Start from the World Cup 2026 Betting Calculators hub if you want to compare hold, hedge and cash-out decisions across World Cup futures markets.

FAQ

What is World Cup futures hedging?

World Cup futures hedging means placing another bet to reduce the risk of an existing futures ticket, such as a tournament winner, to-reach-final, group winner or top goalscorer bet.

When should I hedge a World Cup futures bet?

There is no universal round. Common hedge checkpoints include after the group stage, before the Round of 32, before the semi-final and before the final. The decision should depend on current fair value, hedge price and bankroll risk.

Is cash-out the same as hedging?

No.
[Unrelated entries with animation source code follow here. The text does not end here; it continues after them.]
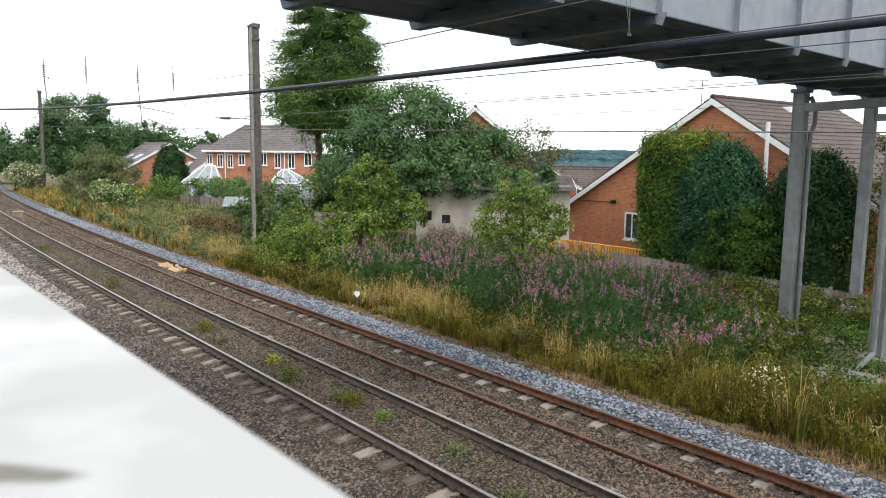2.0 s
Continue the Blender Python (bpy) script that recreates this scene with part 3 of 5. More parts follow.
def window(t, face, a0, a1, z0, z1, side, bars=1):
    """A framed window on a wall: face is the wall's plane, side -1 or 1 the way it looks; a0..a1 along the wall. plane 'x' or 'y' in face."""
    axis, w = face

    def bx(p0, p1, q0, q1, r0, r1):
        lo, hi = sorted((w + side * r0, w + side * r1))
        return (lo, hi, p0, p1, q0, q1) if axis == "x" else (p0, p1, lo, hi, q0, q1)
    f = bmesh.new()
    e = 0.09
    box(f, *bx(a0, a1, z0, z0 + e, -0.06, 0.05))
    box(f, *bx(a0, a1, z1 - e, z1, -0.06, 0.05))
    box(f, *bx(a0, a0 + e, z0 + e, z1 - e, -0.06, 0.05))
    box(f, *bx(a1 - e, a1, z0 + e, z1 - e, -0.06, 0.05))
    for i in range(bars):
        m = a0 + (a1 - a0) * (i + 1) / (bars + 1)
        box(f, *bx(m - 0.04, m + 0.04, z0 + e, z1 - e, -0.06, 0.045))
    win = part("window", f, M["trim"], t, "white-framed window")
    part("pane", boxed(*bx(a0 + e, a1 - e, z0 + e, z1 - e, 0.004, 0.015)), M["pane"], win)
    part("sill", boxed(*bx(a0 - 0.06, a1 + 0.06, z0 - 0.08, z0, 0.004, 0.12)), M["trim"], win)


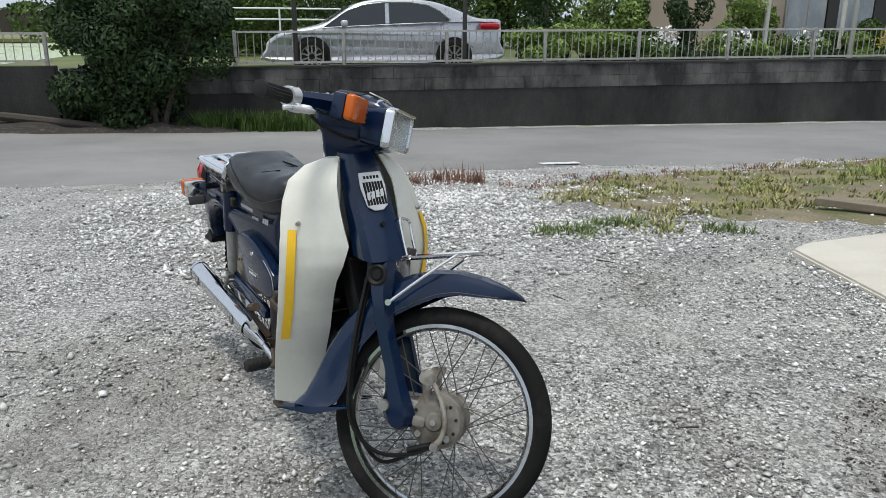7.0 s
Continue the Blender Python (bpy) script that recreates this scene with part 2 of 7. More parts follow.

Cash-out closes the original ticket through the sportsbook. Hedging uses another bet to reduce or balance the risk while the original ticket remains active.

What is the best hedge market for an outright winner ticket in the final?

The direct hedge is usually the opponent to lift the trophy, not simply the opponent to win in 90 minutes. A 90-minute market may not cover extra time or penalties.

Should I hedge after the group stage?

It depends on the ticket and bracket path. After the group stage, current opponents and possible routes are clearer, so it becomes easier to compare holding, hedging and cash-out.

How do I calculate a hedge stake?

A simple equal-profit hedge can be estimated by dividing the original ticket’s total payout by the hedge decimal odds. More complex multi-outcome situations may require partial hedging or scenario analysis.

Is partial hedging better than full hedging?

Partial hedging can be better when you want to reduce risk but keep upside on the original ticket. Full hedging is more useful when you want to lock a more balanced outcome.

Which calculator should I use for World Cup futures hedging?

Use an implied probability calculator, no-vig calculator, futures hedge calculator, cash-out fair value calculator, bracket calculator and bankroll calculator to compare hold, hedge and cash-out decisions.